Fire Weather: A True Story From a Hotter World by John Vaillant
In 2016 in the Canadian province of Alberta, the city of Fort McMurray was devoured by a wildfire of epic intensity and destructive power in an event made possible by a perfect storm of environmental conditions, many of which were attributable to climate change.
Fire Weather tells the heartbreaking story of the devastation of the city and its 80,000 residents while also serving as forewarning of the current annual wildfires which are destroying huge swathes of vital forestland, and turning the skies of North America into orange-hued domes full of health-threatening airborne particulates.
Fire Weather appeared on many Top 10 nonfiction book lists this year, and for good reason. It is a both a story of human tragedy and a cautionary tale about the future of fire as a destructive force in our lives.
The Silo Trilogy: Wool, Shift, and Dust by Hugh Howey
You may not have known about this dystopic science fiction trilogy until its adaptation, Silo, aired on Apple TV+ earlier this year. The first season of the series was very good, but the source material is richer and more illuminating.
The story takes place in a city of doomsday survivors housed in a massive cylindrical underground bunker, with dozens of vertical levels serving the populace as both homesteads and workplaces — and as indicators of individual social standing.
The denizens of the silo are bound by "The Pact," a set of strict rules enforced by authority figures who range from sympathetic to shady. The strictest rule is the prohibition on voicing the desire to leave the silo and go out into the surface world, the details of which have been suspiciously lost over time. To speak the words, "I want to go outside," is punishable by irrevocable banishment into a seemingly fatal wasteland.
This trilogy of novels is a great read for anyone who isn’t subscribed to Apple’s streaming service, or for fans of the Silo series who don’t want to wait for the show to eventually reveal itself over multiple seasons.
Chain-Gang All-Stars by Nana Kwame Adjei-Brenyah
This delightfully subversive and satirical novel combines the gaudiest excesses of old-school sci-fi action romps like Rollerball and The Running Man with the empathy-killing brain candy offered by current reality TV shows. The result is a story full of biting social commentary that still stings long after you’re done reading.

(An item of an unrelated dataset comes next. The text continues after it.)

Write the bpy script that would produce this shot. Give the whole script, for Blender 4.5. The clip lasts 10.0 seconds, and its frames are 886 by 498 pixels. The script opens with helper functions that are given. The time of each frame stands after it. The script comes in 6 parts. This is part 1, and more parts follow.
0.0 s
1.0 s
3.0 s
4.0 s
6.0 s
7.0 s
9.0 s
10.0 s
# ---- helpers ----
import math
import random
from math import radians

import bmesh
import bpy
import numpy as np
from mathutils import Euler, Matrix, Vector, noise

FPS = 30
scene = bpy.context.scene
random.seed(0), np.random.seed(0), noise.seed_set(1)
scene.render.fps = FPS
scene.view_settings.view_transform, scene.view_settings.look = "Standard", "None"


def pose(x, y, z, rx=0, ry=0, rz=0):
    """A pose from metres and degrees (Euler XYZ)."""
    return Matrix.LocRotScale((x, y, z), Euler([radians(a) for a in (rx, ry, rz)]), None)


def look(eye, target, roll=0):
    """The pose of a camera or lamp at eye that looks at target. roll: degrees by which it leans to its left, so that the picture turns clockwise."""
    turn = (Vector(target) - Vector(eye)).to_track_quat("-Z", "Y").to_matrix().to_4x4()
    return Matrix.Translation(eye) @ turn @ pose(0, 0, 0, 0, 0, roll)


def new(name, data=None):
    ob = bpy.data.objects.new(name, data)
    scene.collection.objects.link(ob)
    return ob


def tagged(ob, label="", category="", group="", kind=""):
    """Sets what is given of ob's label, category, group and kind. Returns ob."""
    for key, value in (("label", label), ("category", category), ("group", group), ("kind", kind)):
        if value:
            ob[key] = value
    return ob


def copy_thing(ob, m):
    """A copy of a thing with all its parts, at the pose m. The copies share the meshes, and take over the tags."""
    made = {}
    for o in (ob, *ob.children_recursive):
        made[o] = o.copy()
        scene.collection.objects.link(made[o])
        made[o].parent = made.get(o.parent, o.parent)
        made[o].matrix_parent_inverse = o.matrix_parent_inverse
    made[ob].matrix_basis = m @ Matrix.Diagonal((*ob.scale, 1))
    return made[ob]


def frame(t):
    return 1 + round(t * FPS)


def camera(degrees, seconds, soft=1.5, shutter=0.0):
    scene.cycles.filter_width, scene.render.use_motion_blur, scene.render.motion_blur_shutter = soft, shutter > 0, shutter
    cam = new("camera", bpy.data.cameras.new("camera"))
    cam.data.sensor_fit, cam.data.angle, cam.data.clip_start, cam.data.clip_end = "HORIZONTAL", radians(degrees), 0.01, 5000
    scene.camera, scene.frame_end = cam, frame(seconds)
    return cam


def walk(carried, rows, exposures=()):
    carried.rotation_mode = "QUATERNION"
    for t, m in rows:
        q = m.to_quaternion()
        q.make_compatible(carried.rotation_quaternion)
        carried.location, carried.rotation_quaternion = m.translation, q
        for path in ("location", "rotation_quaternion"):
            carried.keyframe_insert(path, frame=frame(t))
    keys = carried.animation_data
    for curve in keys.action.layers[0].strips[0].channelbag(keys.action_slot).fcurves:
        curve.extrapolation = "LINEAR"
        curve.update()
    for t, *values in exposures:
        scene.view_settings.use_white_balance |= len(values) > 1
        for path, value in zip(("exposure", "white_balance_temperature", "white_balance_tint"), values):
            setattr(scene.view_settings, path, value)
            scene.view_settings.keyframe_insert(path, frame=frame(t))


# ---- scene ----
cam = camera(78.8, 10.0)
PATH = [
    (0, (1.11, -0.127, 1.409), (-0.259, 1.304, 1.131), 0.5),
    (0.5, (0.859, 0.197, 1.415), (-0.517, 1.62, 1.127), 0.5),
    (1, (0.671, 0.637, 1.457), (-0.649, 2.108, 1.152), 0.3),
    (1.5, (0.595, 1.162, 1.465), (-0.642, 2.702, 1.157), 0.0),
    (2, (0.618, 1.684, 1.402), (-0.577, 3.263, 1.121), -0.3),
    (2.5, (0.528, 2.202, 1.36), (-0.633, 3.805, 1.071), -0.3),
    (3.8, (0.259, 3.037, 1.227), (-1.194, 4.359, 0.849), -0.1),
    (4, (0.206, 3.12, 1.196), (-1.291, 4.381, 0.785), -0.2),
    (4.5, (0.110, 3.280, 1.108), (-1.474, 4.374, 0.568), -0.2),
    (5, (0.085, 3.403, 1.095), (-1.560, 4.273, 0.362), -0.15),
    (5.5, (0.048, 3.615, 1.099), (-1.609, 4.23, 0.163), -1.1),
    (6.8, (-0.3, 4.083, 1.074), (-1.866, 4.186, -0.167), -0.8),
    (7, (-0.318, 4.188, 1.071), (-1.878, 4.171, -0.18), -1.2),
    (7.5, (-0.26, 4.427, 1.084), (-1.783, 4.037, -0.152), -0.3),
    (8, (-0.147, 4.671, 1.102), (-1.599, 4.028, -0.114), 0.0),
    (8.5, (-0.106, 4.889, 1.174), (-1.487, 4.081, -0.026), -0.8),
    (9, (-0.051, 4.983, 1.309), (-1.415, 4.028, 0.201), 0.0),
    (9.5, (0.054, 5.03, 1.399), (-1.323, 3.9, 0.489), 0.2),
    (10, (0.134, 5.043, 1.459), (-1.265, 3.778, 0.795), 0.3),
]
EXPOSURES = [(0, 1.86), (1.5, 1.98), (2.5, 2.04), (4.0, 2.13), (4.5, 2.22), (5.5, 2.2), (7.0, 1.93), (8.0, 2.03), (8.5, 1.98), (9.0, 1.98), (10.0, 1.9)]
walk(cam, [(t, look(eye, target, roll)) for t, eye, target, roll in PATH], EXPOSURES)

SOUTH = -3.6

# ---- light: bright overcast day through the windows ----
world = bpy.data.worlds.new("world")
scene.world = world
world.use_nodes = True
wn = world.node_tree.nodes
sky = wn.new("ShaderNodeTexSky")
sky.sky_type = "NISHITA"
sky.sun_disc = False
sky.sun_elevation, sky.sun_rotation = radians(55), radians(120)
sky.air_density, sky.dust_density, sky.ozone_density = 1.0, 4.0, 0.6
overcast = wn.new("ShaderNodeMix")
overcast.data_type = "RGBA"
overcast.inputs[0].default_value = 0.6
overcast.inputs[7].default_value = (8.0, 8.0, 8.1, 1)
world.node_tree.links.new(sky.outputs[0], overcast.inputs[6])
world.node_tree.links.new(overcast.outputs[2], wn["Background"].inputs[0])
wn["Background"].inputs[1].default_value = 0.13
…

Chain-Gang All-Stars Battleground is the top-rated show on the Criminal Action Penal Entertainment channel (CAPE), a premise that sounds disturbingly like near-future Netflix programming. Fighters from rival prisons are pitted against each other in bloody death matches. The survivors receive celebrity status and accolades, and if they are able to survive three years on the circuit, they are given their freedom from incarceration.
Chain-Gang All-Stars is an ambitious swing at everything from the U.S. prison system being run as a business venture to our unhealthy addiction to reality television and its gleeful exploitation of human suffering.

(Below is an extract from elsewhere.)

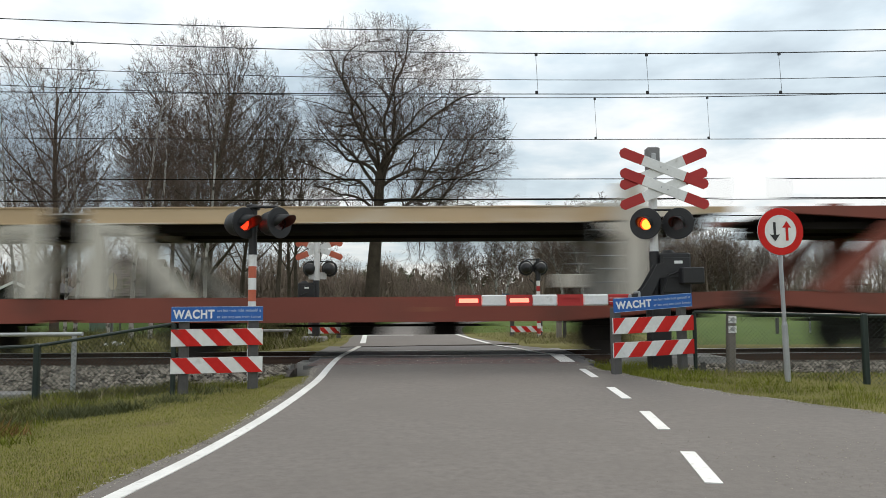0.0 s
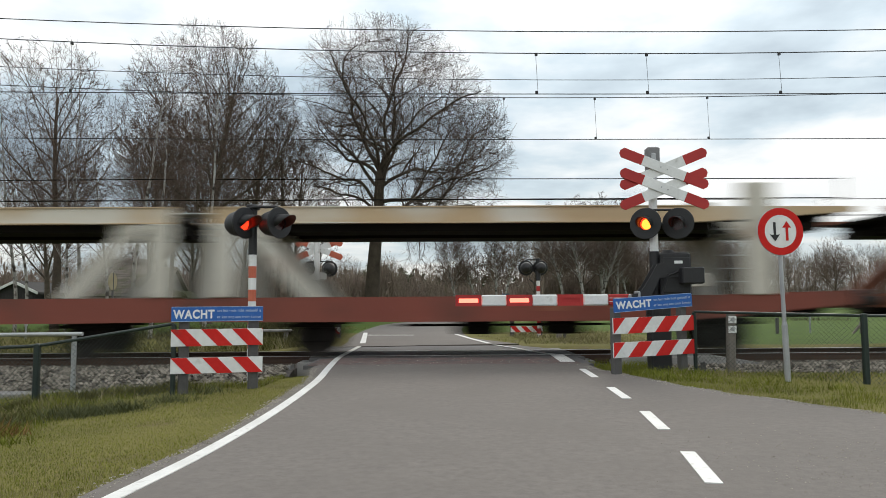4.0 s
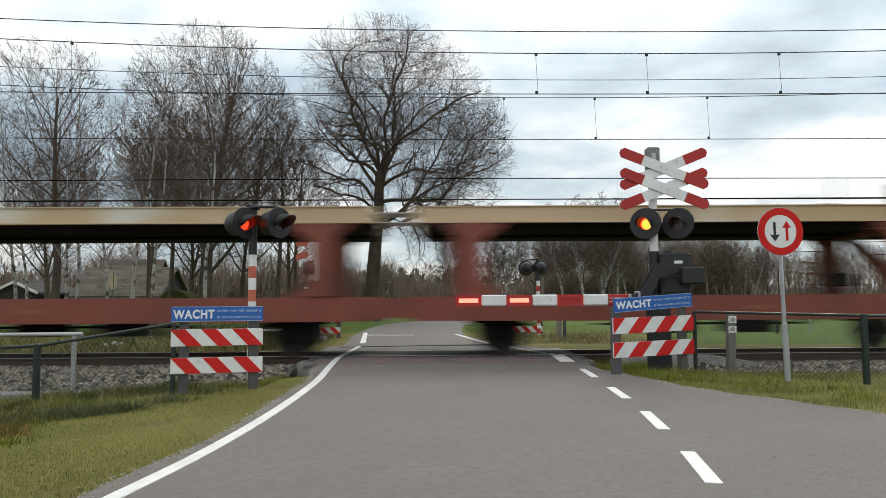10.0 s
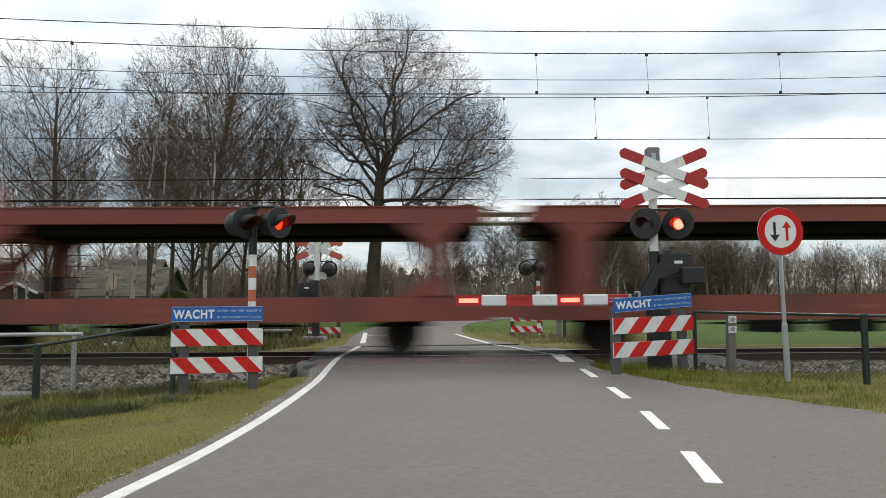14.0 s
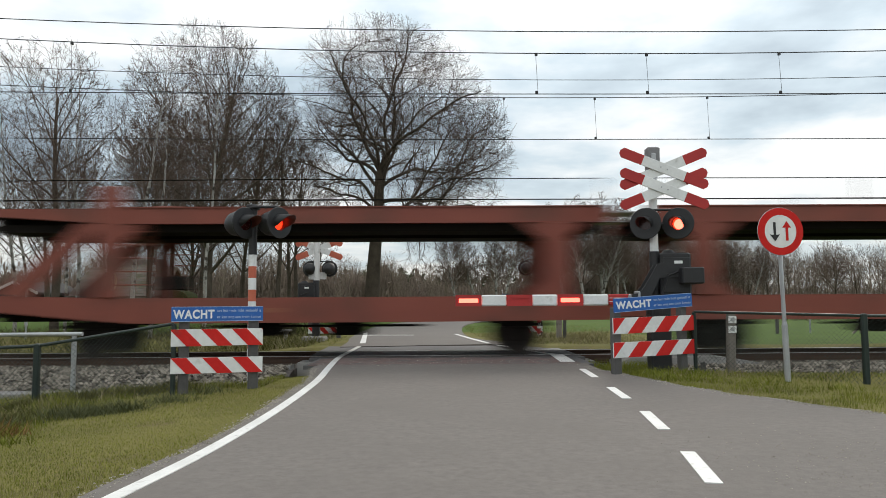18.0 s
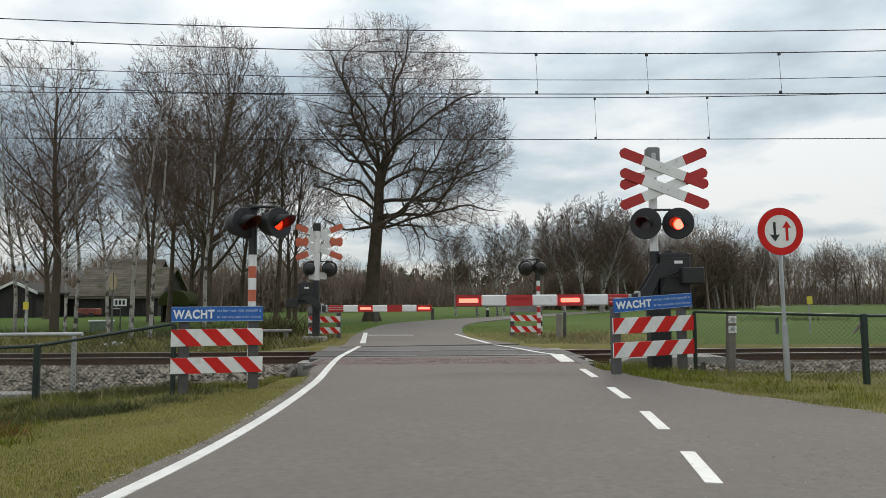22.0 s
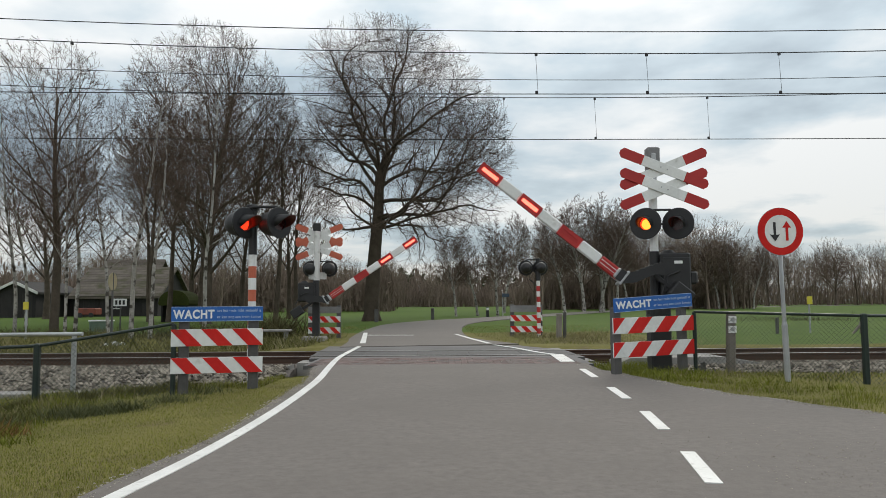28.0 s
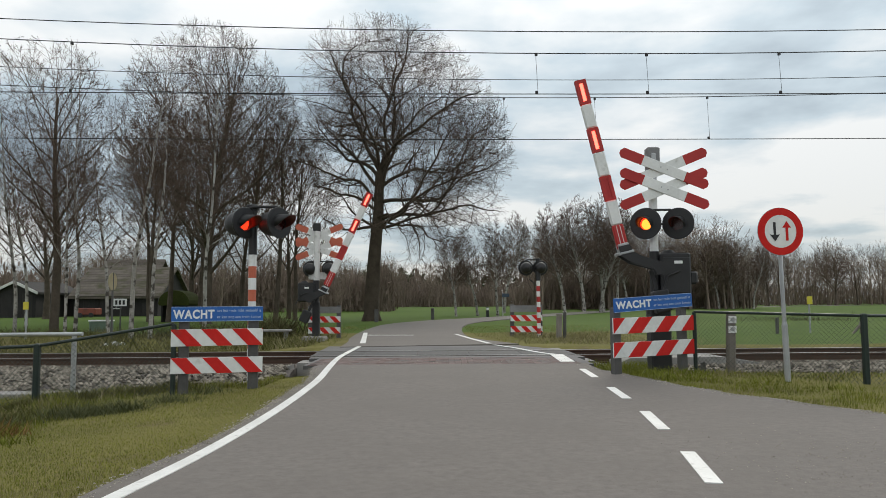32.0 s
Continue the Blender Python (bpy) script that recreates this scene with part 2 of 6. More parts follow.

Leave the World Behind by Rumaan Alam
This nerve-jangling thriller was published in 2020, but has recently come back into the spotlight with the release of Netflix’s film adaptation. A privileged upper-middle class family vacationing in a posh Airbnb are surprised by the late night arrival of an older couple who claim to be the property’s owners. They also claim that they have fled back home due to a massive blackout affecting the entire northeastern United States.
The recent pandemic gave us the shared experience of having our safe, familiar routines and readily available commodities swept away by devastating events beyond our control. Leave the World Behind takes this anxiety and amps it up to 11, showing how the complacency of a comfortable life can keep people from responding to a growing threat of imminent danger.